*Description of the task*
Only the lines between the line with "shutter > 0, shutter" and the line with "carried.location, carried.rotation_quaternion = m.translation, q", together with those two lines themselves, are to be copied exactly.

*Data listing*
####################

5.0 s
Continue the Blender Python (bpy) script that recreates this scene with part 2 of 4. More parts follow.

####################

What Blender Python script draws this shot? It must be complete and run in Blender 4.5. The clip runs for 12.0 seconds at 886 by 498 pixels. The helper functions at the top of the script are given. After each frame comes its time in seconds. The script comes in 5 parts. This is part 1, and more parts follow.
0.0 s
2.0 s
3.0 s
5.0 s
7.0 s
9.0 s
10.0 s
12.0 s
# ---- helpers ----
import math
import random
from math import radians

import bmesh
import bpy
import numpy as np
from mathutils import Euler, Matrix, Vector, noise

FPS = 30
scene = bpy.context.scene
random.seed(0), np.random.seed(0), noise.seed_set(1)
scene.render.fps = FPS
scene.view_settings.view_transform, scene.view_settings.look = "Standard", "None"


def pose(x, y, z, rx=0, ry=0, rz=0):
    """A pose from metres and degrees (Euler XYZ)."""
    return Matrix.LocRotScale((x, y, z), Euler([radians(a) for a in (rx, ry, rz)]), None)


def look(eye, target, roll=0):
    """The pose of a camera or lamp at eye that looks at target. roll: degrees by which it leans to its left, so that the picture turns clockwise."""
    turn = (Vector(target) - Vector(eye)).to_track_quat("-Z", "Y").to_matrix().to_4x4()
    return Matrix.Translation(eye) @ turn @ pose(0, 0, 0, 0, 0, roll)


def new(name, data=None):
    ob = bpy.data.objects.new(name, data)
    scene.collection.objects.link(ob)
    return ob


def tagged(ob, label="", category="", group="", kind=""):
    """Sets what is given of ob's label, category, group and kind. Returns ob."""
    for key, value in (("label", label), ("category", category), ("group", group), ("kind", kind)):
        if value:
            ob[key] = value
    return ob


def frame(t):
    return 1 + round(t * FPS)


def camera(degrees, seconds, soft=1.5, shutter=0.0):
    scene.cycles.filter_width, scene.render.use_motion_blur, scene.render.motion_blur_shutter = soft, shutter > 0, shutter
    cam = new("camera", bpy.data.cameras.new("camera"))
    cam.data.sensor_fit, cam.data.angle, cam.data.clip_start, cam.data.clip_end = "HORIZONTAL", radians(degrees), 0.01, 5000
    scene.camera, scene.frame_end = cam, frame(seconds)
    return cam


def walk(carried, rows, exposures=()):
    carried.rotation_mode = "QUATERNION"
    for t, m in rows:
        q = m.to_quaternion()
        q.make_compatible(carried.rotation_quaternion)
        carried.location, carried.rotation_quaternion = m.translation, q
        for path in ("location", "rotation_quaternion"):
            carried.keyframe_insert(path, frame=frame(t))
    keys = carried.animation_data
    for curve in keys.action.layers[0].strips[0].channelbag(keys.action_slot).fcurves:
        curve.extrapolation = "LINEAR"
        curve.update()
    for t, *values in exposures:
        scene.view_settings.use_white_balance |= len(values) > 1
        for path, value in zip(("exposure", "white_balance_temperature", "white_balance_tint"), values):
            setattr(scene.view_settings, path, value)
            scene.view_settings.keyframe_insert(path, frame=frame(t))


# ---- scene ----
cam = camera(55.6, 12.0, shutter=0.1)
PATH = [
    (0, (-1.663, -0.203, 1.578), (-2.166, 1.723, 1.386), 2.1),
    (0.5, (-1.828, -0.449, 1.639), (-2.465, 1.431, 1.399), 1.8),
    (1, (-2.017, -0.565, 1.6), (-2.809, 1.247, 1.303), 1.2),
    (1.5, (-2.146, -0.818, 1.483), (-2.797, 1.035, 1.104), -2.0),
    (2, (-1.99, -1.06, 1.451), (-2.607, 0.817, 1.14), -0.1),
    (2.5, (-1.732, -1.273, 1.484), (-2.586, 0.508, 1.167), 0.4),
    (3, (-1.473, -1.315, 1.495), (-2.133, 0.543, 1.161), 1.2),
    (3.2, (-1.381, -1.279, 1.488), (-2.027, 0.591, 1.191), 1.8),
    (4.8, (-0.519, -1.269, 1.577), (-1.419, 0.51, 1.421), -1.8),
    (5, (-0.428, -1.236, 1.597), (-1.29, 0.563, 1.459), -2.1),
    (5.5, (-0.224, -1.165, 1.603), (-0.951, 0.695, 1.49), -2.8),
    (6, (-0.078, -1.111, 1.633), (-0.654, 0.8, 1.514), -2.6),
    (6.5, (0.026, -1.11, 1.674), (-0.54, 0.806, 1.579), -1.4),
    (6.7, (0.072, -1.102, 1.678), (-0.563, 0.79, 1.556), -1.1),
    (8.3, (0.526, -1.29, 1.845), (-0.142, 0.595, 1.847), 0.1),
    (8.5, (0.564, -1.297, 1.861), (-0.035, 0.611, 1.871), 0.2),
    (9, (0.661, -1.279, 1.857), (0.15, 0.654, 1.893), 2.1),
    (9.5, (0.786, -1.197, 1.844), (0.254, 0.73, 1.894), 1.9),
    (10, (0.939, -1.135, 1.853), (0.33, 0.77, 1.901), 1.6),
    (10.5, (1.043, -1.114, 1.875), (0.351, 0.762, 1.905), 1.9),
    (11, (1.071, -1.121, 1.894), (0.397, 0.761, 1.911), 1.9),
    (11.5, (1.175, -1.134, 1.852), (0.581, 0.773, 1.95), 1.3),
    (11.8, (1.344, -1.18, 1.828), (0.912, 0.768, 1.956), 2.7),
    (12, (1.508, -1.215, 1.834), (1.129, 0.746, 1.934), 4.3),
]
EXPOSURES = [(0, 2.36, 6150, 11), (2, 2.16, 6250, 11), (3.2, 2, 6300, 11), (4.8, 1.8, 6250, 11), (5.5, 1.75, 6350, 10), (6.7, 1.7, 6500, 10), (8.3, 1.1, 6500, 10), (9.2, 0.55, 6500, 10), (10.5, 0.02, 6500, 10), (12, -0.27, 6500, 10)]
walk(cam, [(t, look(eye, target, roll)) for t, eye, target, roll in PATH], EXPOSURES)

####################

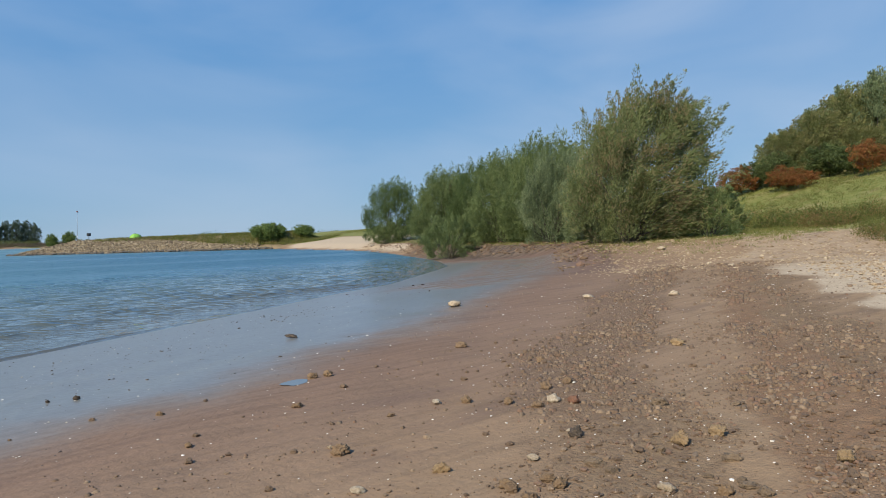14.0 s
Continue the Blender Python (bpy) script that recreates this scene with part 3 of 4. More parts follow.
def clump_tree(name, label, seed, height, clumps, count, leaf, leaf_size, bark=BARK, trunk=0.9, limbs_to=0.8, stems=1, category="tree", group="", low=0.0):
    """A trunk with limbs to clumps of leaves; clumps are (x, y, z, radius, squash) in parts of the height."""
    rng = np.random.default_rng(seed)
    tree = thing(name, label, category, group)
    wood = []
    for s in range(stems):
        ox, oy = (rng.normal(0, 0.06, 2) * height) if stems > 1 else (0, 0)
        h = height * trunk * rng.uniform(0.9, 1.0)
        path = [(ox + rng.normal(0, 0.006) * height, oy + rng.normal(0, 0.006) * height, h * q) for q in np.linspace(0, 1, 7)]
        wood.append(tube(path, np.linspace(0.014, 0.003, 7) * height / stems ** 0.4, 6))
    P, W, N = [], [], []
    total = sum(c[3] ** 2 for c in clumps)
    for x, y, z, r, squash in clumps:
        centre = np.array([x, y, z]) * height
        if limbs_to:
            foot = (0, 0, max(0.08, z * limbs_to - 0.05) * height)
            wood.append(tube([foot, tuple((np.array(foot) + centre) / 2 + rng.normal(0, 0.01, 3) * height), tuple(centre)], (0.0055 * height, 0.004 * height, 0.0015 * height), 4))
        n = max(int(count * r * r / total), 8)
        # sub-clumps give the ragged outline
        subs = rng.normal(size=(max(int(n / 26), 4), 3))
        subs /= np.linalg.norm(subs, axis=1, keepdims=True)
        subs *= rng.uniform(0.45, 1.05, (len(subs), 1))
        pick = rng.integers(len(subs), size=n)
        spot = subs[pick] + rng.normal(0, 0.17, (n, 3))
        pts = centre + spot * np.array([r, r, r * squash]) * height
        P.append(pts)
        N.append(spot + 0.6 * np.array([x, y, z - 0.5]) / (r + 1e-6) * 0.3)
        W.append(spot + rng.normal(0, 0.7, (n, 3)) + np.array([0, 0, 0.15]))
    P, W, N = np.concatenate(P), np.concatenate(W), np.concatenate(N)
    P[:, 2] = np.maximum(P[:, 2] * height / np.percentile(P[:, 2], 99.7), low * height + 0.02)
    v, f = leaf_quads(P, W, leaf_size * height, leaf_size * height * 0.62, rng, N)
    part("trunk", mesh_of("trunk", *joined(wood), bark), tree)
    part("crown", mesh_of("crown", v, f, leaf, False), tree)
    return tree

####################

*Correct output*
    scene.cycles.filter_width, scene.render.use_motion_blur, scene.render.motion_blur_shutter = soft, shutter > 0, shutter
    cam = new("camera", bpy.data.cameras.new("camera"))
    cam.data.sensor_fit, cam.data.angle, cam.data.clip_start, cam.data.clip_end = "HORIZONTAL", radians(degrees), 0.01, 5000
    scene.camera, scene.frame_end = cam, frame(seconds)
    return cam


def walk(carried, rows, exposures=()):
    carried.rotation_mode = "QUATERNION"
    for t, m in rows:
        q = m.to_quaternion()
        q.make_compatible(carried.rotation_quaternion)
        carried.location, carried.rotation_quaternion = m.translation, q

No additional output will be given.